- [REQUIREMENTS] Collect every line that includes the string "rows".

╭─ INFORMATION SUPPLIED

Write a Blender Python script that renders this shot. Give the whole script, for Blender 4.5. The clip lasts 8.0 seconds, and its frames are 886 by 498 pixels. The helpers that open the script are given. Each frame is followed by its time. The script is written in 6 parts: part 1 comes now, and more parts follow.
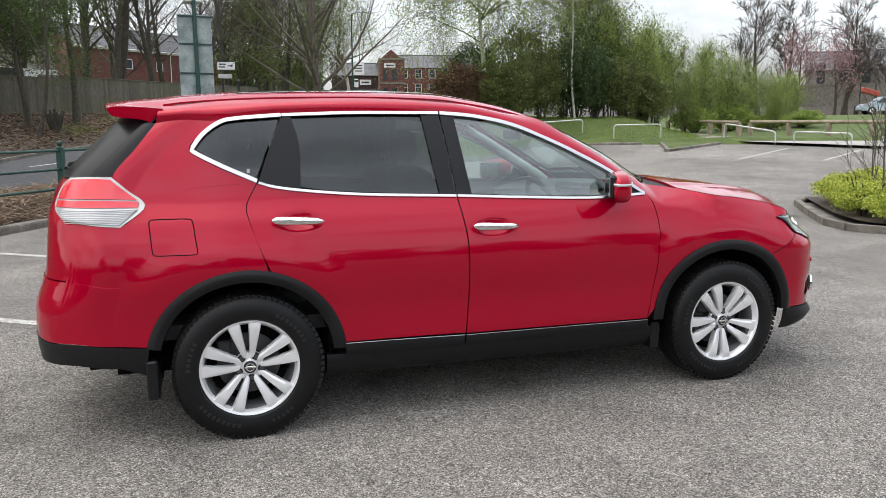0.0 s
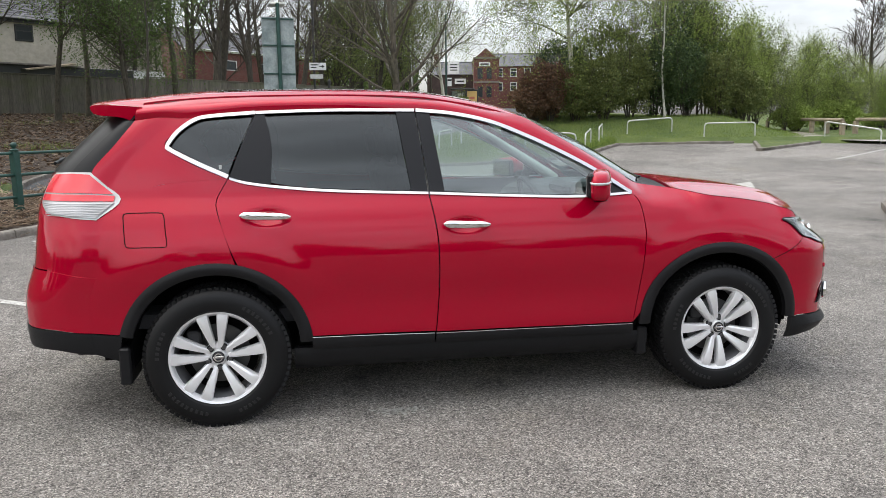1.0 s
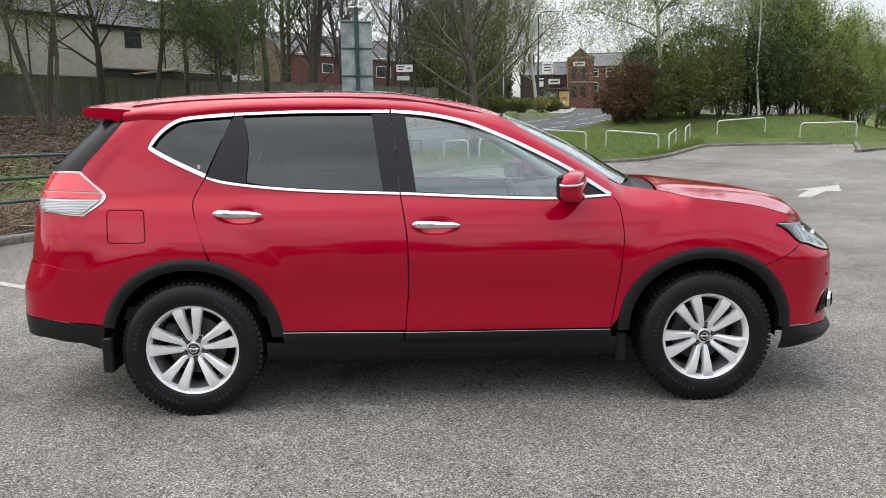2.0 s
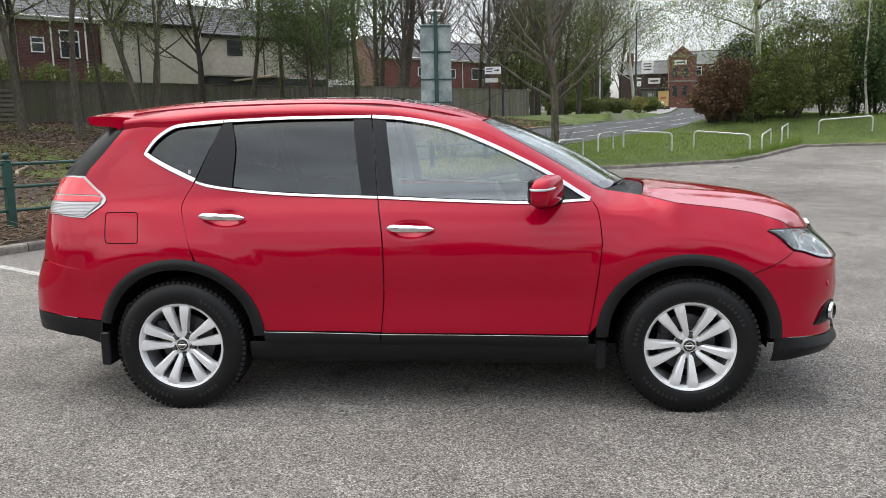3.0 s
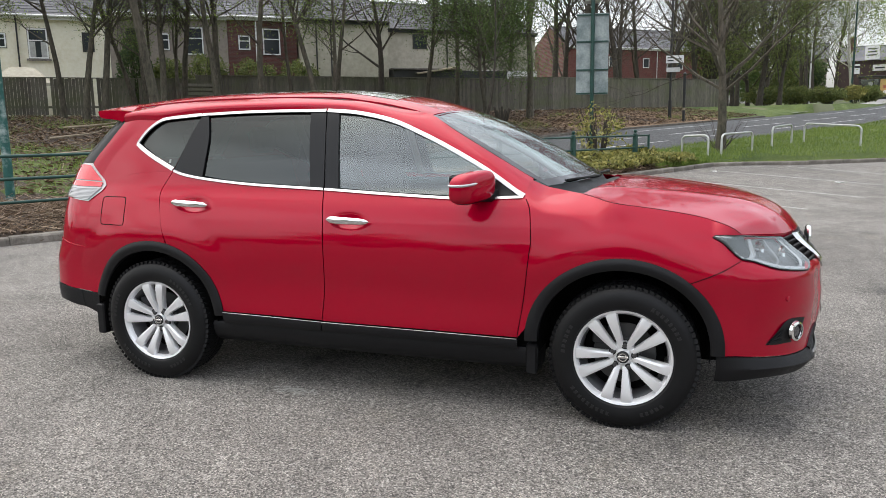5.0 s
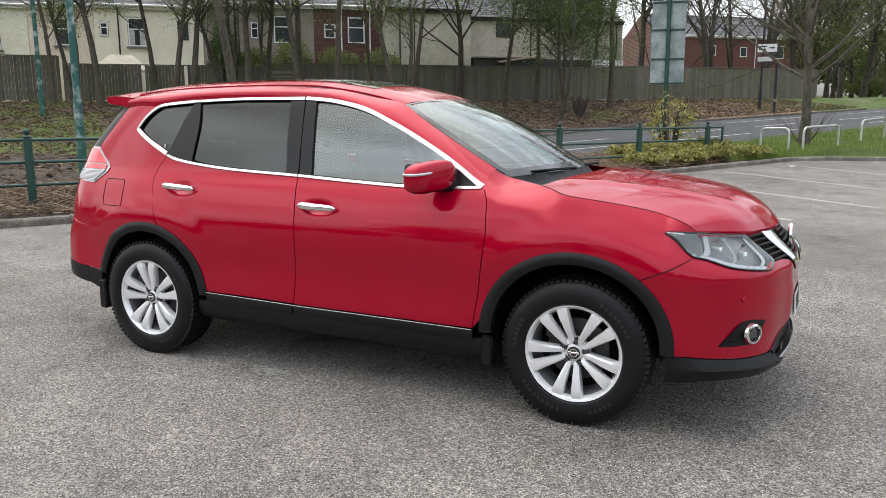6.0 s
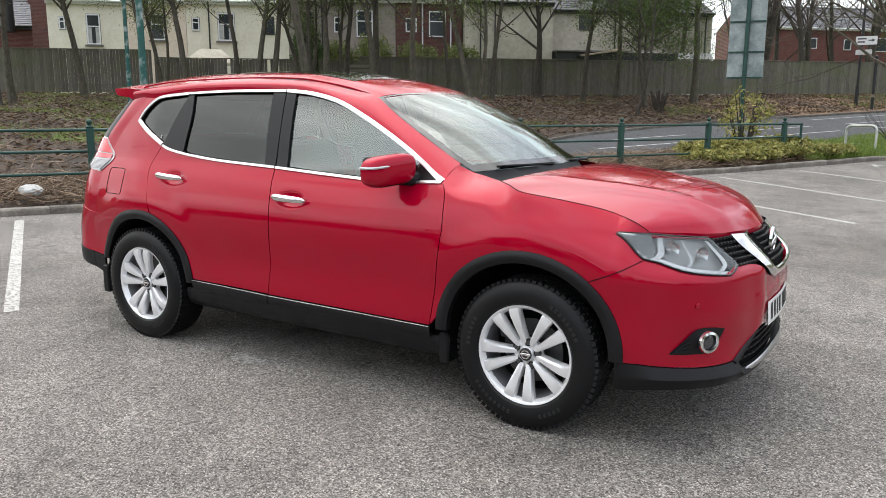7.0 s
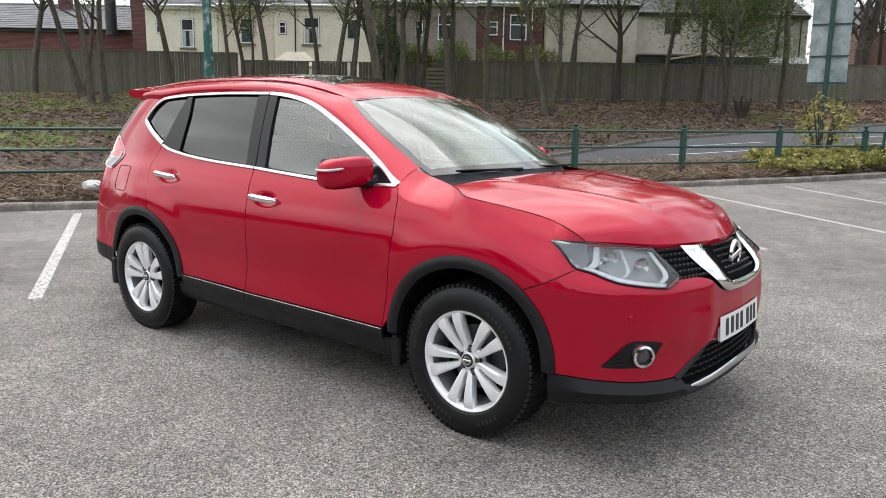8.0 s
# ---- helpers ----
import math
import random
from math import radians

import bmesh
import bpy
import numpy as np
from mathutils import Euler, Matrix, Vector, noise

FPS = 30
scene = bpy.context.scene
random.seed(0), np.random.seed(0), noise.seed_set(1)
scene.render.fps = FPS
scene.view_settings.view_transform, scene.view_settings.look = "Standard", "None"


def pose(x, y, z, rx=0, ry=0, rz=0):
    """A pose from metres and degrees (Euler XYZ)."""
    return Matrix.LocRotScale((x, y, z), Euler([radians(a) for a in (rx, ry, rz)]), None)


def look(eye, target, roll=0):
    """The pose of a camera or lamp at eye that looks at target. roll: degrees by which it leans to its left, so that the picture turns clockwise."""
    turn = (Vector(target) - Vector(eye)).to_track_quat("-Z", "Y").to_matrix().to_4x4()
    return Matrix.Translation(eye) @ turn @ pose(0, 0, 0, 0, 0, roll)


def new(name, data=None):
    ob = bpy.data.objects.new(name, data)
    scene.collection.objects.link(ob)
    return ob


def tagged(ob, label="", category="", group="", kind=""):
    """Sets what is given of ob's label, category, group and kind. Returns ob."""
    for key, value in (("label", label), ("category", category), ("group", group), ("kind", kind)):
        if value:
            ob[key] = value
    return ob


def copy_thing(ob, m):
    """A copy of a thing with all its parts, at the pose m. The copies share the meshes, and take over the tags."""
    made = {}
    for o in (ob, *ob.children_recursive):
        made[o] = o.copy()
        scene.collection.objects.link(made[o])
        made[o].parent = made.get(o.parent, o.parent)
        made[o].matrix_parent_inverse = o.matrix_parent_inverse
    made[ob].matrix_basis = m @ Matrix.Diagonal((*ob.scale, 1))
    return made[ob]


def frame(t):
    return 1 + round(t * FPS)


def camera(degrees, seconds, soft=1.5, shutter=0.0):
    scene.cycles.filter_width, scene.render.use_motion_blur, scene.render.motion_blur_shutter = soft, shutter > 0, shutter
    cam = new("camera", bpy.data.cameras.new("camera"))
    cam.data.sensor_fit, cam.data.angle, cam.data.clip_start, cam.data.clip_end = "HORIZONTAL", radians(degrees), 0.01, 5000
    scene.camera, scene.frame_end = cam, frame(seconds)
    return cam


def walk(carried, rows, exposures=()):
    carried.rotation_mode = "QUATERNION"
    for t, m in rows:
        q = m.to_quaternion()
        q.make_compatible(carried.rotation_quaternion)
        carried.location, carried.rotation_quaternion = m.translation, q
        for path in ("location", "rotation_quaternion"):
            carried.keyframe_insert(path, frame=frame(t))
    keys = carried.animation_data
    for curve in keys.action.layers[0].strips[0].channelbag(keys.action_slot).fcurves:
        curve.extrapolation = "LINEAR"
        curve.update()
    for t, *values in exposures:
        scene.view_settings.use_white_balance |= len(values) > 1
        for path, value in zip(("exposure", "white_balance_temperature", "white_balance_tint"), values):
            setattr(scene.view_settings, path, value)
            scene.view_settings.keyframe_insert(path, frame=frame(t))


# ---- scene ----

╰─

- [EXERCISE RESULT]
def walk(carried, rows, exposures=()):
    for t, m in rows:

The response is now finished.